Das Bild, das Johannes Fried auf gut 700 Seiten entwirft, ist ein Epochengemälde im Breitwandformat. Der Historiker beschreibt nicht nur die historischen Ereignisse, die Feldzüge, die Machtkämpfe, die Kaiserkrönung etc., sondern vor allem auch die Umstände und Lebensbedingungen, unter denen diese stattfanden. Wer sein Buch liest, bekommt beispielsweise ein Gefühl dafür, was es unter damaligen Verhältnissen bedeutete zu reisen, unterwegs zu sein in einem Reich, das sich von der Elbe bis hinter die Pyrenäen erstreckte, von Friesland bis nach Rom.

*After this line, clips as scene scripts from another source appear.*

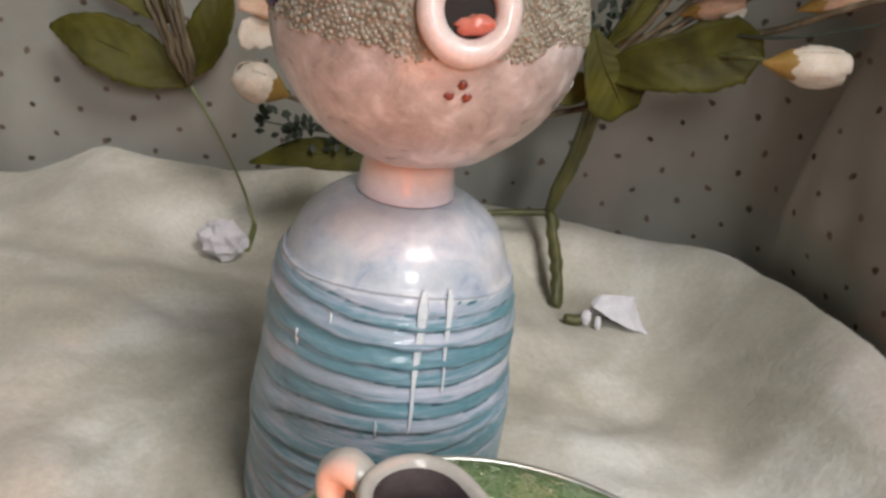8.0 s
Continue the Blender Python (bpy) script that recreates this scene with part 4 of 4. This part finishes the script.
def build_right_spray():
    t = base("flower_spray", 0, 0, 0, "olive plastic flower branch with leaves and cream buds", "flower")
    stalk(t, [(15.1, 51.4, 0.0), (15.05, 52.6, 1.6), (14.8, 54.2, 3.1), (14.5, 55.9, 4.75)], [0.36, 0.42, 0.38, 0.40], STEM, seg=12, knots=0.25)
    for o in (-0.28, 0.0, 0.28):
        stalk(t, [(14.4 + o * 0.5, 55.9, 4.7), (14.5 + o, 55.4, 6.9), (14.75 + o, 55.0, 8.6), (14.55 + o * 1.3, 53.2, 12.4), (13.7 + o * 2, 51.2, 16.6)], [0.2, 0.24, 0.25, 0.22, 0.2], STEM, seg=8, knots=0.12)
    stalk(t, [(14.5, 55.9, 4.75), (11.7, 56.0, 4.3), (8.0, 56.0, 3.7), (4.5, 55.0, 5.2), (3.4, 54.2, 7.5)], [0.26, 0.22, 0.22, 0.16, 0.12], STEM)
    leaf_part(t, [(3.6, 54.2, 7.6), (0.6, 54.0, 7.2), (-2.4, 54.0, 6.9), (-5.3, 54.2, 5.8)], [0.2, 0.95, 1.05, 0.75, 0.08], (0.1, -0.85, 0.6), 0.25)
    # leaves round the fork behind the head
    leaf_part(t, [(12.6, 50.6, 17.8), (13.4, 50.2, 16.2), (14.5, 50.0, 14.8), (15.4, 50.2, 13.5)], [0.15, 1.0, 1.7, 2.0, 0.9], (0.15, -1, 0.15), 0.15)
    leaf_part(t, [(13.8, 51.0, 15.0), (12.9, 51.2, 14.4), (11.6, 51.4, 13.8), (10.2, 51.8, 13.8)], [0.3, 0.8, 0.9, 0.5, 0.05], (-0.1, -1, 0.3), 0.2)
    leaf_part(t, [(13.6, 50.8, 15.4), (15.5, 49.6, 16.4), (17.6, 49.0, 17.2), (19.8, 48.8, 18.2), (21.6, 49.0, 18.7)], [0.3, 1.2, 1.5, 1.9, 1.75, 0.5], (0.15, -1, 0.3), 0.22)
    leaf_part(t, [(13.4, 50.6, 16.8), (14.4, 50.4, 18.4), (15.2, 50.4, 20.0), (15.8, 50.6, 21.8)], [0.15, 0.5, 0.6, 0.5, 0.1], (0.1, -1, 0.1), 0.25)
    for k in range(4):
        stalk(t, [(13.9 + 0.2 * k, 50.9, 16.2), (14.9 + 0.5 * k, 50.3 - 0.15 * k, 17.9), (15.8 + 1.0 * k, 50.0, 19.6), (16.6 + 1.5 * k, 49.9, 21.6)], [0.22, 0.18, 0.2, 0.14], DRY, "dry_stem", 8, 0.15)
    stalk(t, [(13.7, 51.2, 16.0), (17.5, 50.2, 17.2), (20.2, 48.0, 18.1), (21.4, 47.2, 18.2)], [0.2, 0.15, 0.13, 0.13], STEM)
    bud(t, (20.9, 47.2, 18.1), (25.2, 46.9, 18.6), 1.8, PETAL, 0.30)
    stalk(t, [(14.0, 51.0, 17.0), (18.5, 50.0, 18.6), (21.6, 49.0, 19.5), (24.3, 47.2, 21.5), (27.2, 45.5, 23.4)], [0.24, 0.22, 0.2, 0.2, 0.16], DRY)
    stalk(t, [(19.0, 49.8, 18.8), (21.3, 48.2, 19.3), (23.6, 47.2, 20.1), (26.4, 45.8, 21.5)], [0.1, 0.09, 0.08, 0.07], SPRIG)
    bud(t, (22.4, 48.4, 20.9), (25.8, 47.4, 22.7), 1.15, PEACH)
    bud(t, (16.8, 50.4, 19.3), (20.0, 49.6, 20.7), 1.15, PEACH)
    leaf_part(t, [(18.2, 49.5, 18.7), (19.2, 49.3, 19.4), (20.2, 49.5, 20.4)], [0.1, 0.5, 0.5, 0.1], (0.2, -1, 0.2), 0.2, PETAL, "petal", False, 6)
    rng = random.Random(31)
    for k in range(60):
        p = Vector((rng.uniform(12.4, 17.6), 51.3 + rng.uniform(-0.5, 0.5), rng.uniform(15.6, 20.4)))
        d = Vector((rng.uniform(-0.6, 1), rng.uniform(-0.4, 0.4), rng.uniform(-0.4, 1))).normalized()
        bm = bmesh.new()
        leaf(bm, [p, p + d * 0.45, p + d * 0.85], [0.06, 0.27, 0.04], (0.2, -1, 0.3), 0.2, 0.04, 4, 3)
        part("small_leaf", bm, SPRIG, t, "tiny dark green leaf")
    # the branch goes on upwards, with unseen leaves added to shade the backdrop
    stalk(t, [(13.7, 51.2, 16.6), (15.0, 50.0, 21.0), (17.5, 48.5, 26.0), (20.0, 47.5, 31.0)], [0.3, 0.28, 0.24, 0.15], STEM)
    for spine, w in (([(15.2, 49.8, 21.5), (18.5, 48.0, 23.4), (22.0, 46.6, 24.6), (25.5, 46.0, 25.2)], [0.3, 1.9, 2.4, 1.8, 0.2]), ([(16.2, 49.4, 23.5), (20.0, 47.6, 27.0), (24.0, 46.0, 29.0), (28.0, 45.4, 30.0)], [0.3, 2.0, 2.6, 2.0, 0.2]), ([(16.0, 49.5, 23.0), (13.5, 48.4, 25.6), (10.5, 47.6, 27.2), (7.5, 47.6, 28.0)], [0.3, 1.8, 2.4, 1.7, 0.2]),
                     ([(17.5, 48.5, 26.0), (18.8, 46.5, 29.0), (20.2, 45.0, 32.0), (21.4, 44.2, 35.0)], [0.3, 1.9, 2.5, 1.9, 0.2]), ([(18.5, 48.2, 28.0), (15.6, 47.0, 30.6), (13.0, 46.0, 32.6), (10.6, 45.6, 34.0)], [0.3, 1.8, 2.3, 1.7, 0.2]), ([(15.0, 50.0, 21.0), (18.0, 50.4, 22.6), (21.5, 50.6, 23.6), (25.0, 50.4, 24.0)], [0.3, 1.7, 2.2, 1.6, 0.2])):
        leaf_part(t, spine, w, (0.1, -0.8, 0.6), 0.2)
    # the bud that reaches out past the head
    stalk(t, [(14.2, 52.6, 13.0), (8.0, 52.6, 10.9), (2.9, 52.2, 10.4), (-1.4, 52.0, 10.6), (-3.4, 52.0, 10.9)], [0.2, 0.16, 0.14, 0.13, 0.14], DRY)
    bud(t, (-3.3, 52.0, 10.9), (-6.4, 51.9, 11.8), 1.95)
    # peach flower at the side of the head
    for spine, w, nrm, m in (([(-3.0, 52.3, 15.2), (-4.4, 51.9, 14.6), (-5.6, 51.8, 14.0), (-6.0, 51.9, 13.2)], [0.5, 0.9, 0.9, 0.2], (0, -1, 0.4), PETAL), ([(-3.2, 52.2, 16.0), (-5.0, 51.8, 16.0), (-6.6, 51.9, 15.6)], [0.5, 1.0, 0.4], (0, -1, 0.1), PEACH), ([(-3.2, 52.4, 16.5), (-4.8, 52.1, 17.5), (-6.4, 52.2, 18.2)], [0.5, 0.9, 0.2], (0, -1, 0), PEACH)):
        leaf_part(t, spine, w, nrm, 0.3, m, "petal", False, 6)
    stalk(t, [(13.9, 51.6, 16.0), (6.0, 52.6, 16.2), (-3.3, 52.3, 15.9)], [0.18, 0.15, 0.15], DRY)


def build_sprig():
    t = base("leaf_sprig", 0, 0, 0, "dark sprig of tiny leaves behind the figurine", "sprig")
    stalk(t, [(6.5, 55.6, 3.2), (3.4, 54.6, 6.6), (0.5, 54.2, 8.3), (-2.4, 54.0, 8.5), (-4.9, 54.0, 8.6)], [0.1, 0.09, 0.07, 0.06, 0.04], SPRIG, "twig", 6)
    rng = random.Random(11)
    for k in range(62):
        f = rng.random()
        x, z = 1.0 - 5.9 * f, 8.3 + 0.3 * f + rng.uniform(-0.75, 0.75)
        d = Vector((rng.uniform(-1, 0.3), rng.uniform(-0.4, 0.4), rng.uniform(-0.6, 1))).normalized()
        p = Vector((x, 54.0 + rng.uniform(-0.3, 0.3), z))
        bm = bmesh.new()
        leaf(bm, [p, p + d * 0.32, p + d * 0.60], [0.05, 0.2, 0.03], (0.2, -1, 0.3), 0.2, 0.04, 4, 3)
        part("leaf", bm, SPRIG, t)


def build_speck():
    bm = bmesh.new()
    z = fleece_height(-6.77, 21.2)
    x, y = -6.77 + 0.29 * z, 21.2 - 0.885 * z
    tube(bm, [(x - 0.2, y + 0.05, z + 0.02), (x, y, z + 0.05), (x + 0.2, y - 0.13, z + 0.02)], [0.02, 0.05, 0.02], 6, 3)
    tagged(part("crumb", bm, SPECK), "tiny dark crumb lying on the fleece", "crumb")


build_crumple()
build_paper_bud()
build_left_spray()
build_right_spray()
build_sprig()
build_speck()
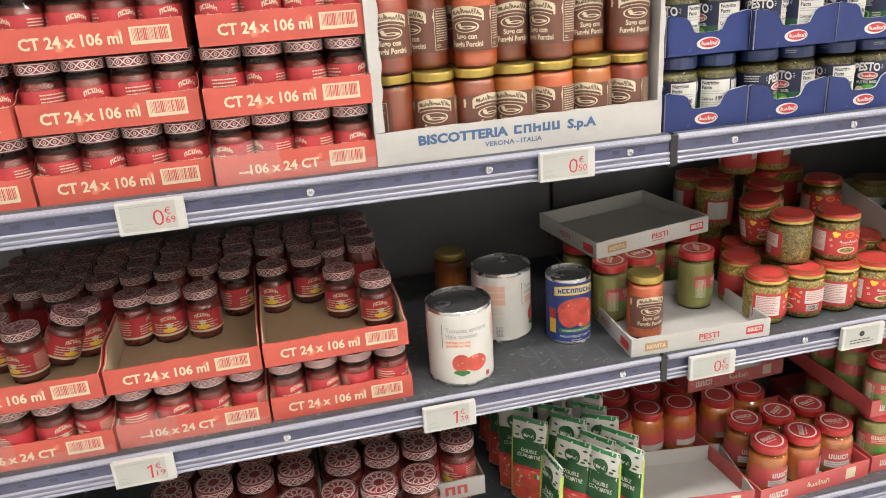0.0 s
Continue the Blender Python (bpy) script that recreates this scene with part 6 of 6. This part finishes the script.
def bag(name, label, material, w, d, h, seed, category="bag", q=2.6, crease=0.06):
    t = thing(name, label, category)
    bm = bmesh.new()
    bmesh.ops.create_icosphere(bm, subdivisions=6 if w > 0.24 else 5, radius=1)
    for v in bm.verts:
        p = v.co.copy()
        k = (abs(p.x) ** q + abs(p.y) ** q + abs(p.z) ** q) ** (-1 / q)
        p *= k
        edge = max(0.0, abs(p.x) - 0.75) / 0.25 * (1 if q < 4 else 0.3)
        z = p.z * (1 - 0.75 * edge ** 1.5)
        wob = 0.10 * noise.noise(p * 1.7 + Vector((seed, 0, 0))) + 0.05 * noise.noise(p * 4.5 + Vector((0, seed, 0)))
        ridge = max(0.0, 1 - 3.0 * abs(noise.noise(Vector((p.x * 2.6 + p.y, p.y * 3.4 - p.x, p.z * 3 + seed))))) ** 2
        ridge += 0.6 * max(0.0, 1 - 4.0 * abs(noise.noise(Vector((p.x * 7, p.y * 5 + p.x * 3, p.z * 5 + seed + 7))))) ** 2
        wob -= crease * ridge * (0.6 + edge)
        fin = max(0.0, abs(p.x) - 0.92) / 0.08 * (1 if q < 4 else 0)
        v.co = (p.x * w / 2 * (1 + wob * 0.4), p.y * d / 2 * (1 + wob * 0.5 + 0.12 * fin), max(0.0, (z * (1 - 0.8 * fin) * 0.5 + 0.5 - 0.12 * edge + wob * (p.z > -0.2))) * h)
    tree = BVHTree.FromBMesh(bm)

    def front(u, v, o=0.0):
        hit = tree.ray_cast(Vector((u, -1, v)), Vector((0, 1, 0)))[0]
        return (hit or Vector((u, 0, v))) - Vector((0, o, 0))

    def above(u, v, o=0.0):
        hit = tree.ray_cast(Vector((u, v, 1)), Vector((0, -0.25, -1)).normalized())[0]
        return (hit or Vector((u, v, h * 0.5))) + Vector((0, -o * 0.4, o))
    b = part("sack", bm, material, t, smooth=True)
    return t, b, front, above


flour, fb, ff, fa_ = bag("flour_bag", "white plastic bag with red writing lying on the shelf", BAG, 0.268, 0.150, 0.070, 3, q=2.3, crease=0.022)
flour.matrix_basis = pose(1.922, 0.098, S2, 0, 0, -11)
for i, (u, v, w_) in enumerate(((-0.065, 0.215, 0.020), (-0.03, 0.222, 0.018), (-0.018, 0.200, 0.014), (0.012, 0.212, 0.016))):
    scrawl(lambda a, b, o=0.0: fa_(a, b, o), u - w_, u + w_, v - 0.010, v + 0.012, 3, INK_RED, fb, 0.0012, seed=i)
for i in range(7):
    u = -0.060 + 0.020 * i
    scrawl(lambda a, b, o=0.0: fa_(a, b + 0.25 * (a - 0.0), o), u - 0.008, u + 0.007, 0.172, 0.190, 3, INK_RED, fb, 0.0012, seed=20 + i)
scrawl(fa_, -0.095, -0.070, 0.185, 0.200, 4, INK_NAVY, fb, 0.0012)
bars(ff, 0.020, 0.045, 0.014, 0.034, 4, INK_GREY, fb, 0.0012, seed=4)
pasta, pb, pf, _ = bag("semolina_bag", "block-shaped clear bag of yellow semolina", SEMO, 0.168, 0.080, 0.088, 6, q=6.0, crease=0.03)
pasta.matrix_basis = pose(1.885, 0.205, S2, 0, 0, -4)
for z0, z1, u0, u1 in ((0.046, 0.0475, -0.02, 0.072), (0.071, 0.0725, -0.02, 0.072)):
    part("print_rule", grid_patch(pf, u0, u1, z0, z1, 0.0012, 14, 1), INK_BROWN, pb)
for i in range(5):
    part("print_tick", grid_patch(pf, -0.018 + 0.0215 * i, -0.0165 + 0.0215 * i, 0.050, 0.069, 0.0012, 1, 5), INK_BROWN, pb)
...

"Wir heute ärgern uns schon, wenn die Straßen ein paar Schlaglöcher im Frühjahr bekommen haben und die nicht schnell genug geflickt und Asphaltdecken drüber gelegt werden. Im Mittelalter, in der Zeit Karls des Großen, gab es nur ungepflasterte Wege. Und die paar Römerstraßen, die noch in Funktion waren, verrotten langsam. Die meisten Wege sind im Frühjahr, im Herbst, wenn es viel geregnet hat, Schlammwüsten. Und man muss schauen, wie man durchkommt. Am besten reist man im Winter, wenn der Boden gefroren ist."
Überzeugende Darstellung
Auch in der Darstellung politischer Entscheidungen und Handlungsstrategien Karls des Großen gelingt Johannes Fried eine überzeugende, nachvollziehbare und in ihrer Kompliziertheit begreifbare Veranschaulichung von Zusammenhängen. „Gewalt und Glaube“ untertitelt er seine Biografie und weist damit auf die beiden beherrschenden Elemente in der Politik Karls des Großen hin. In der heutigen Zeit wird der Herrscher des Frankenreiches vor allem als Gründer des abendländischen Europas gefeiert. So prägte der Zeitgeist jeder Epoche das Bild, das man sich von dem in Aachen beigesetzten Kaiser machte. Johannes Fried geht noch einen Schritt weiter. Kein Karl der Große gleiche dem anderen, heißt es in seiner Biografie, jedes Bild, das man sich von ihm mache, könne nur eine Annäherung sein.

Johannes Fried: Karl der Große - Gewalt und Glaube. Eine Biografie.